Drehmanns beschrijft deze verschuiving met een trefzekere pen. Zijn stijl is droog, geestig en ritmisch; zinnen volgen elkaar op als golven — soms kabbelend, dan weer verrassend fel. Hij weet tragiek en ironie moeiteloos te combineren, zonder de ernst van het thema tekort te doen. De taal is rijk maar nooit overdadig, zorgvuldig en beheerst, met een scherp oog voor detail en een onmiskenbaar gevoel voor timing.
Holm wordt geconfronteerd met zijn weemoed, zijn groeiende walging voor de buurvrouw, en met de signalen van zijn lichamelijke verval: pijntjes, haperende organen, falende functies. De roman ontwikkelt zich tot een moderne lijdensgeschiedenis, met echo’s van Dante. Geen hel van vuur, maar van vervreemding — langzaam verdwijnen in een wereld die hem steeds minder herkent, en die hij zelf ook steeds moeilijker begrijpt.

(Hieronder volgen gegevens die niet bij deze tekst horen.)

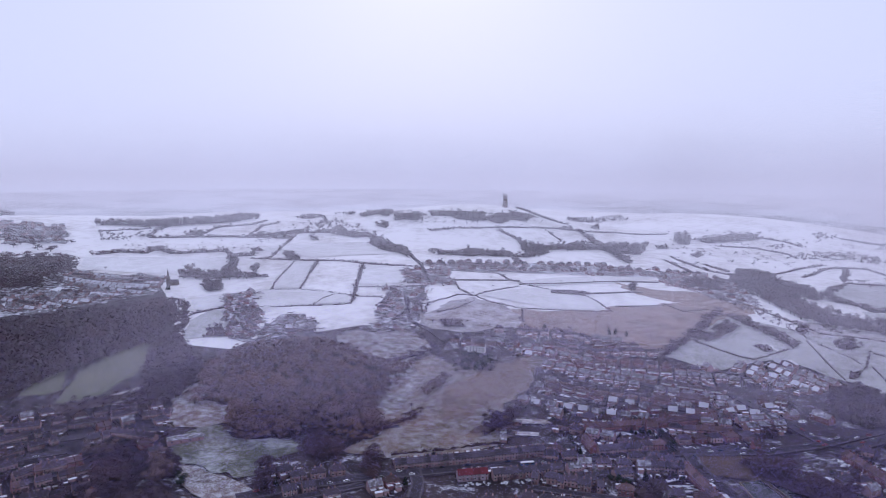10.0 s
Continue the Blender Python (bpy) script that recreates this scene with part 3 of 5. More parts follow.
def grove(name, places, shapes, twig_material, label, category, rng):
    """Many trees as one object of stuff; places: x, y, height, spread."""
    trunks, crowns = [], []
    for x, y, size, spread in places:
        kinds = FAR_TREES if shapes is WOOD_TREES and math.hypot(x, y) > 780 else shapes
        a, b = planted(kinds[rng.integers(len(kinds))], x, y, height(x, y) + 0.4, size, rng.uniform(0, 6.3), spread)
        trunks.append(a)
        crowns.append(b)
    if not trunks:
        return
    tv, tf = joined([p[:2] for p in trunks])
    cv, cf = joined([p[:2] for p in crowns])
    normals = np.vstack([p[2] for p in trunks] + [p[2] for p in crowns])
    slots = np.r_[np.zeros(len(tf), int), np.ones(len(cf), int)]
    me = big_mesh(name, np.vstack([tv, cv]), np.vstack([tf, cf + len(tv)]), [BARK, twig_material], slots, normals=normals)
    tagged(new(name, me), label, category, kind="stuff")


WOODS = []


def wood(poly, gap, tall, twig_material):
    rng = np.random.default_rng(len(WOODS))
    WOODS.append(poly)
    if tall > 7:
        mx, my = sum(p[0] for p in poly) / len(poly), sum(p[1] for p in poly) / len(poly)
        field("woodland_floor", [(mx + (x - mx) * 0.95, my + (y - my) * 0.95) for x, y in poly], LEAF_LITTER, "dark leaf litter under bare trees")
    xs, ys = [p[0] for p in poly], [p[1] for p in poly]
    gx, gy = np.meshgrid(np.arange(min(xs), max(xs), gap), np.arange(min(ys), max(ys), gap))
    gx, gy = (g.ravel() + rng.uniform(-0.5, 0.5, g.size) * gap for g in (gx, gy))
    keep = inside(poly, gx, gy)
    places = [(x, y, tall * rng.uniform(0.7, 1.2), rng.uniform(1.1, 1.5) * min(1.6, max(1.0, gap / tall * 1.2))) for x, y in zip(gx[keep], gy[keep])]
    if tall > 7:
        for x, y, _ in resampled(poly + poly[:1], max(4, gap * 0.6)):
            places.append((x + rng.normal(0, 2.5), y + rng.normal(0, 2.5), tall * rng.uniform(0.3, 0.75), rng.uniform(1.1, 1.7)))
    green = twig_material is EVERGREEN
    grove("woodland" if tall > 7 else "scrub", places, LEAFY_SHAPES if green else WOOD_TREES, twig_material,
          "dark evergreen clump" if green else "leafless winter woodland in brown and grey", "woodland", rng)


def thicket(points, width, tall, rng):
    """The dense undergrowth of a belt: an uneven, lumpy bank of thorn."""
    line = resampled(points, 4)
    across = max(3, int(width / 3)) + 1
    v, f = [], []
    for k, (x, y, a) in enumerate(line):
        end = min(1.0, 0.35 + 0.5 * min(k, len(line) - 1 - k))
        wide = width * end * max(0.12, 0.7 + 0.9 * noise.noise(Vector((x * 0.025, y * 0.025, 7.0))))
        for j in range(across):
            s = j / (across - 1) * 2 - 1
            o = s * wide / 2 + rng.normal(0, 0.4)
            px, py = x - o * math.sin(a) + rng.normal(0, 0.8), y + o * math.cos(a) + rng.normal(0, 0.8)
            up = -0.5 if j in (0, across - 1) else tall * end * (1 - 0.5 * s * s) * rng.uniform(0.45, 1.25)
            v.append((px, py, height(px, py) + 0.5 + up))
        if k:
            b = across * (k - 1)
            f.extend((b + j, b + across + j, b + across + j + 1, b + j + 1) for j in range(across - 1))
    q = np.array(f)
    vv, ff = np.array(v), np.vstack([q[:, :3], q[:, [0, 2, 3]]])
    n = len(line) * across * 2
    base = vv[rng.integers(0, len(vv), n)] + rng.normal(0, 0.8, (n, 3))
    way = rng.normal(0, 0.6, (n, 3)) + (0, 0, 0.7)
    way /= np.linalg.norm(way, axis=1, keepdims=True)
    vv, ff = joined([(vv, ff), sprays(base, way, rng.uniform(0.8, 2.0, n), rng.uniform(0.4, 0.9, n), rng)])
    tagged(new("thicket", big_mesh("thicket", vv, ff, [GREYWOOD])), "dense leafless thorn thicket", "thicket", kind="stuff")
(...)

Tegen dat apocalyptische decor krijgt de relatie tussen mens en natuur een opvallend symbolisch karakter. Een ongrijpbaar everzwijn teistert het dorp, vernielt tuinen en vuilnisbakken, als een blinde kracht die het menselijke domein terugdringt. Papegaaien bevuilen de straten als een soort wraakengelen; alsof de natuur wraak neemt, alsof het verval van de wereld een logische uitkomst is van menselijk falen. De mens heeft er een puinhoop van gemaakt. Alles is verdoemd.
Juist in dat duister ontroert de band tussen Holm en een eenvoudig dier: de ezel. Hij verschijnt en verdwijnt, maar telkens brengt zijn kalme, koppige aanwezigheid een vorm van troost. In het dier weerspiegelt zich misschien het karakter dat Holm heimelijk hoopt te bezitten: standvastig, stil en onaangedaan. De ezel biedt geen oplossing, geen redding, maar belichaamt wél iets dat op hoop lijkt — een vorm van aanvaarding, in een wereld die almaar chaotischer wordt.
De overgang van komedie naar tragedie is nergens geforceerd. De geleidelijke verschuiving maakt de roman zo overtuigend en aangrijpend. Drehmanns bewaart de balans tussen lichtheid en zwaarte, tussen humor en existentiële ernst. Sidderingen is een roman die je laat glimlachen, dan weer laat slikken — en uiteindelijk blijft nagalmen. Een verhaal over sterven zit onverwacht vol leven.